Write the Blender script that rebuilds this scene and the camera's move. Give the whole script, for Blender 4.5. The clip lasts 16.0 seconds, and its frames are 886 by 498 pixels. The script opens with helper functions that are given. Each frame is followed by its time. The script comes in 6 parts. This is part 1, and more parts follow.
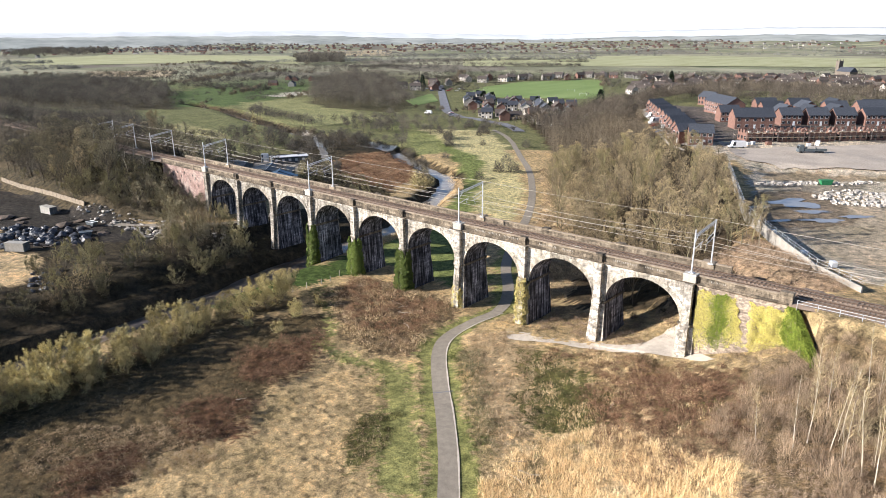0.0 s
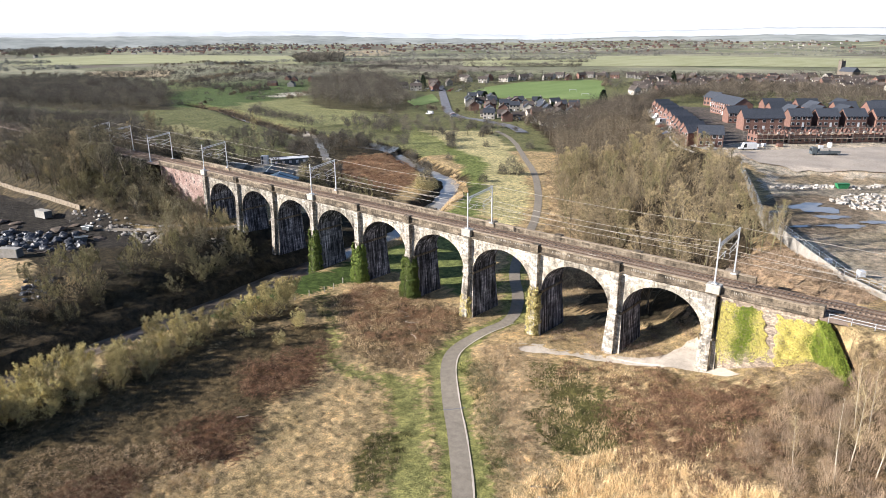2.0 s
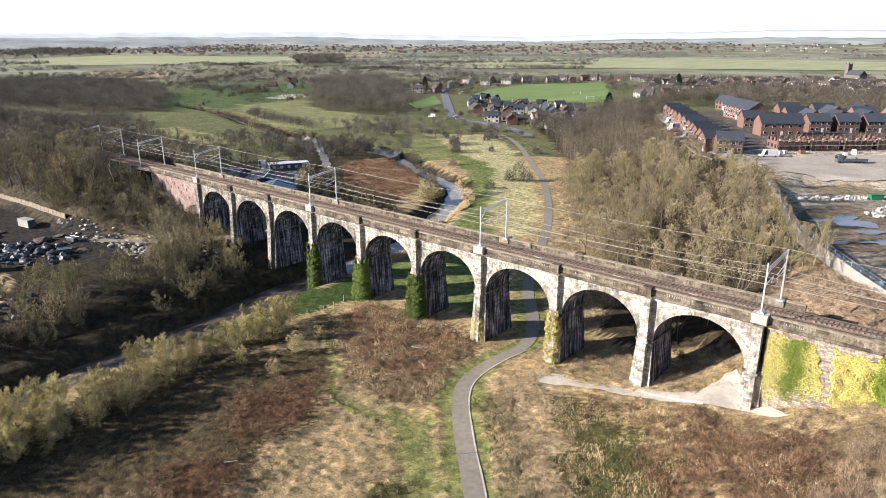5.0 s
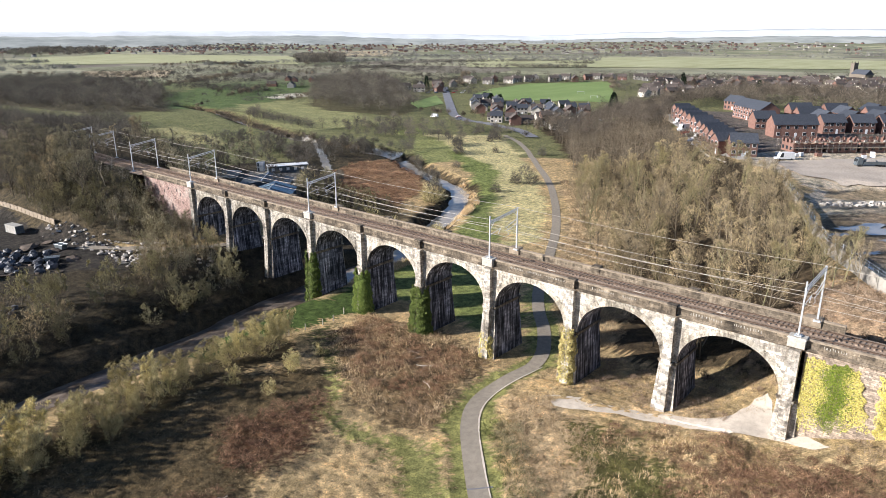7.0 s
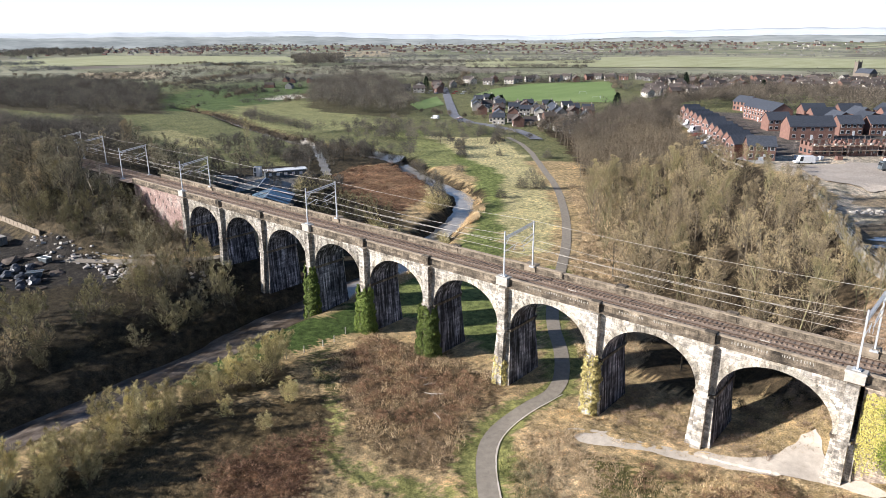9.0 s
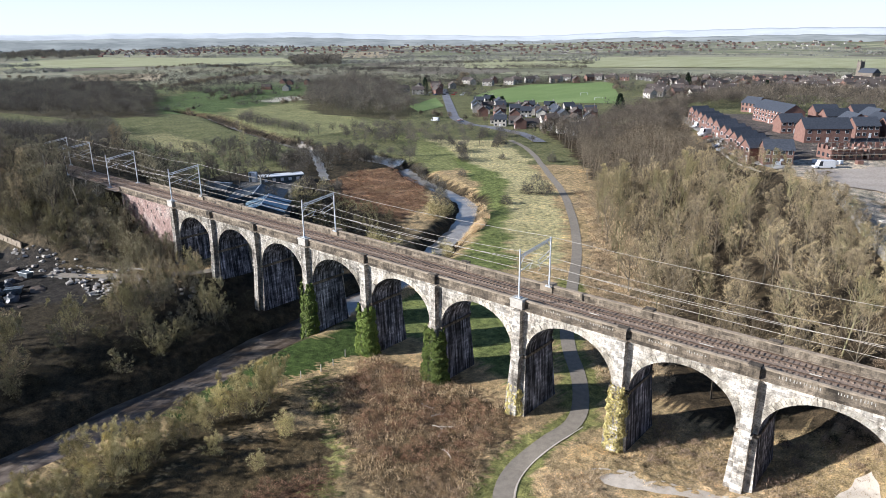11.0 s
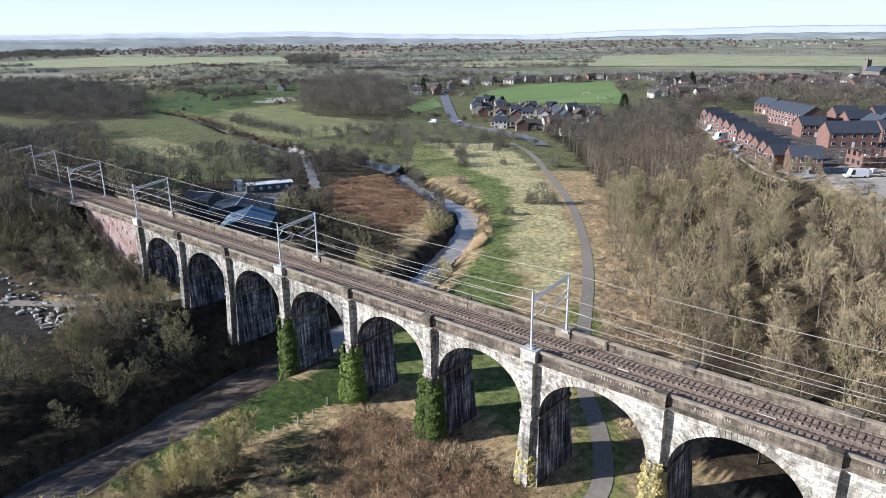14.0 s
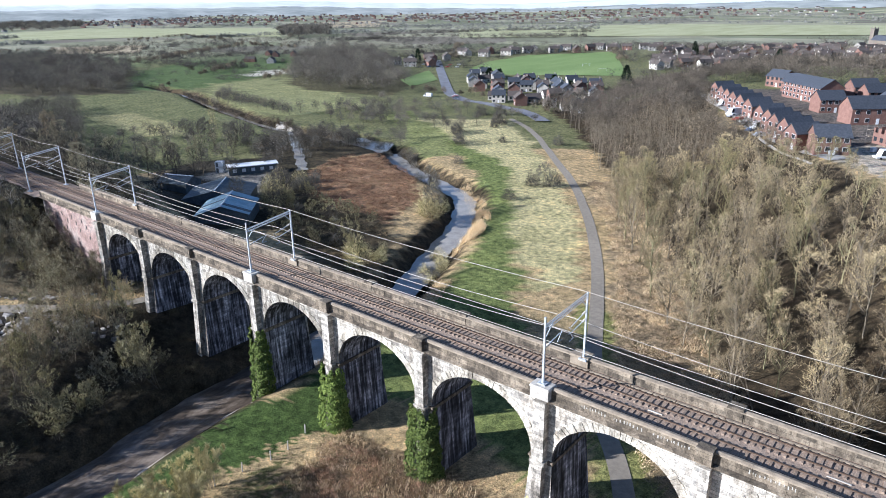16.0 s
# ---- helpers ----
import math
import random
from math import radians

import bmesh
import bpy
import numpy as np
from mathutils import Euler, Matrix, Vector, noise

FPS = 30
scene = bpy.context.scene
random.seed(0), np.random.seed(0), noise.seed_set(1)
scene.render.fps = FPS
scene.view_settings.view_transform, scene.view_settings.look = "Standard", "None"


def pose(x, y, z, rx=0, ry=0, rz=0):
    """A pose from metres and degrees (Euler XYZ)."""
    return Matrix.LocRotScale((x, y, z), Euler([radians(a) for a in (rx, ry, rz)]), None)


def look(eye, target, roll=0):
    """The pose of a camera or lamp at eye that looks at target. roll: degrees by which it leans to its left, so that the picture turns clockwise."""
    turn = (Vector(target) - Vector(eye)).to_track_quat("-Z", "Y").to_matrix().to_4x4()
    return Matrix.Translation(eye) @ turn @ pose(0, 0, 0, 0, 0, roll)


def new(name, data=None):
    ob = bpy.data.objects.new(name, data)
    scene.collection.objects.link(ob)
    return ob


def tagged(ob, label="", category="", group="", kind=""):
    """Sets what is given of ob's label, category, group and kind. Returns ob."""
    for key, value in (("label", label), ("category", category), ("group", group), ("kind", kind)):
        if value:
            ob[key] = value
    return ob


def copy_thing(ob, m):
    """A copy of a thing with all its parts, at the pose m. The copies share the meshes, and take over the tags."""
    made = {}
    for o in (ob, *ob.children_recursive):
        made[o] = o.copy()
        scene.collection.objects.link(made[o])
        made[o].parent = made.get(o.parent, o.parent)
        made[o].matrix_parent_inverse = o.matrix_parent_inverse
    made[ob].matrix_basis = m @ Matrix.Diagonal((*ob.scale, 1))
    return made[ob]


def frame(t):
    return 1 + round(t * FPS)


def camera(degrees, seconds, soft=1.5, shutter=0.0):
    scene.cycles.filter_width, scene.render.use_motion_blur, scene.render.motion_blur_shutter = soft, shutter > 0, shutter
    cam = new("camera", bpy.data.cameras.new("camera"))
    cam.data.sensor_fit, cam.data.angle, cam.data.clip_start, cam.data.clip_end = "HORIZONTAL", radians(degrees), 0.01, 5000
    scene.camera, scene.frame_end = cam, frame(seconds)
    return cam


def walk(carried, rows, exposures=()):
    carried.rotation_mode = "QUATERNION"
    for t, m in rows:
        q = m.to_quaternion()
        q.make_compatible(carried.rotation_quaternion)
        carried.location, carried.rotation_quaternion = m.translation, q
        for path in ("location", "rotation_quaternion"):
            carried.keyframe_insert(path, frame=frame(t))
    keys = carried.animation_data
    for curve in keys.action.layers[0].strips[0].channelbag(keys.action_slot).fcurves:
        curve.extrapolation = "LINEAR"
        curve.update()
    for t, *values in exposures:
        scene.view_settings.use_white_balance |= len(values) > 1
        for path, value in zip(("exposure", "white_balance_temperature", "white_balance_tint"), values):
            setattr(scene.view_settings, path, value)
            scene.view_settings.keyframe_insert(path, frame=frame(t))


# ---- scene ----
▬▬▬▬▬▬
▶ [Direction]: Reproduce the full listing above verbatim, with no pictures included.

▶ [Task answer]:
Write the Blender script that rebuilds this scene and the camera's move. Give the whole script, for Blender 4.5. The clip lasts 16.0 seconds, and its frames are 886 by 498 pixels. The script opens with helper functions that are given. Each frame is followed by its time. The script comes in 6 parts. This is part 1, and more parts follow.
0.0 s
2.0 s
5.0 s
7.0 s
9.0 s
11.0 s
14.0 s
16.0 s
# ---- helpers ----
import math
import random
from math import radians

import bmesh
import bpy
import numpy as np
from mathutils import Euler, Matrix, Vector, noise

FPS = 30
scene = bpy.context.scene
random.seed(0), np.random.seed(0), noise.seed_set(1)
scene.render.fps = FPS
scene.view_settings.view_transform, scene.view_settings.look = "Standard", "None"


def pose(x, y, z, rx=0, ry=0, rz=0):
    """A pose from metres and degrees (Euler XYZ)."""
    return Matrix.LocRotScale((x, y, z), Euler([radians(a) for a in (rx, ry, rz)]), None)


def look(eye, target, roll=0):
    """The pose of a camera or lamp at eye that looks at target. roll: degrees by which it leans to its left, so that the picture turns clockwise."""
    turn = (Vector(target) - Vector(eye)).to_track_quat("-Z", "Y").to_matrix().to_4x4()
    return Matrix.Translation(eye) @ turn @ pose(0, 0, 0, 0, 0, roll)


def new(name, data=None):
    ob = bpy.data.objects.new(name, data)
    scene.collection.objects.link(ob)
    return ob


def tagged(ob, label="", category="", group="", kind=""):
    """Sets what is given of ob's label, category, group and kind. Returns ob."""
    for key, value in (("label", label), ("category", category), ("group", group), ("kind", kind)):
        if value:
            ob[key] = value
    return ob


def copy_thing(ob, m):
    """A copy of a thing with all its parts, at the pose m. The copies share the meshes, and take over the tags."""
    made = {}
    for o in (ob, *ob.children_recursive):
        made[o] = o.copy()
        scene.collection.objects.link(made[o])
        made[o].parent = made.get(o.parent, o.parent)
        made[o].matrix_parent_inverse = o.matrix_parent_inverse
    made[ob].matrix_basis = m @ Matrix.Diagonal((*ob.scale, 1))
    return made[ob]


def frame(t):
    return 1 + round(t * FPS)


def camera(degrees, seconds, soft=1.5, shutter=0.0):
    scene.cycles.filter_width, scene.render.use_motion_blur, scene.render.motion_blur_shutter = soft, shutter > 0, shutter
    cam = new("camera", bpy.data.cameras.new("camera"))
    cam.data.sensor_fit, cam.data.angle, cam.data.clip_start, cam.data.clip_end = "HORIZONTAL", radians(degrees), 0.01, 5000
    scene.camera, scene.frame_end = cam, frame(seconds)
    return cam


def walk(carried, rows, exposures=()):
    carried.rotation_mode = "QUATERNION"
    for t, m in rows:
        q = m.to_quaternion()
        q.make_compatible(carried.rotation_quaternion)
        carried.location, carried.rotation_quaternion = m.translation, q
        for path in ("location", "rotation_quaternion"):
            carried.keyframe_insert(path, frame=frame(t))
    keys = carried.animation_data
    for curve in keys.action.layers[0].strips[0].channelbag(keys.action_slot).fcurves:
        curve.extrapolation = "LINEAR"
        curve.update()
    for t, *values in exposures:
        scene.view_settings.use_white_balance |= len(values) > 1
        for path, value in zip(("exposure", "white_balance_temperature", "white_balance_tint"), values):
            setattr(scene.view_settings, path, value)
            scene.view_settings.keyframe_insert(path, frame=frame(t))


# ---- scene ----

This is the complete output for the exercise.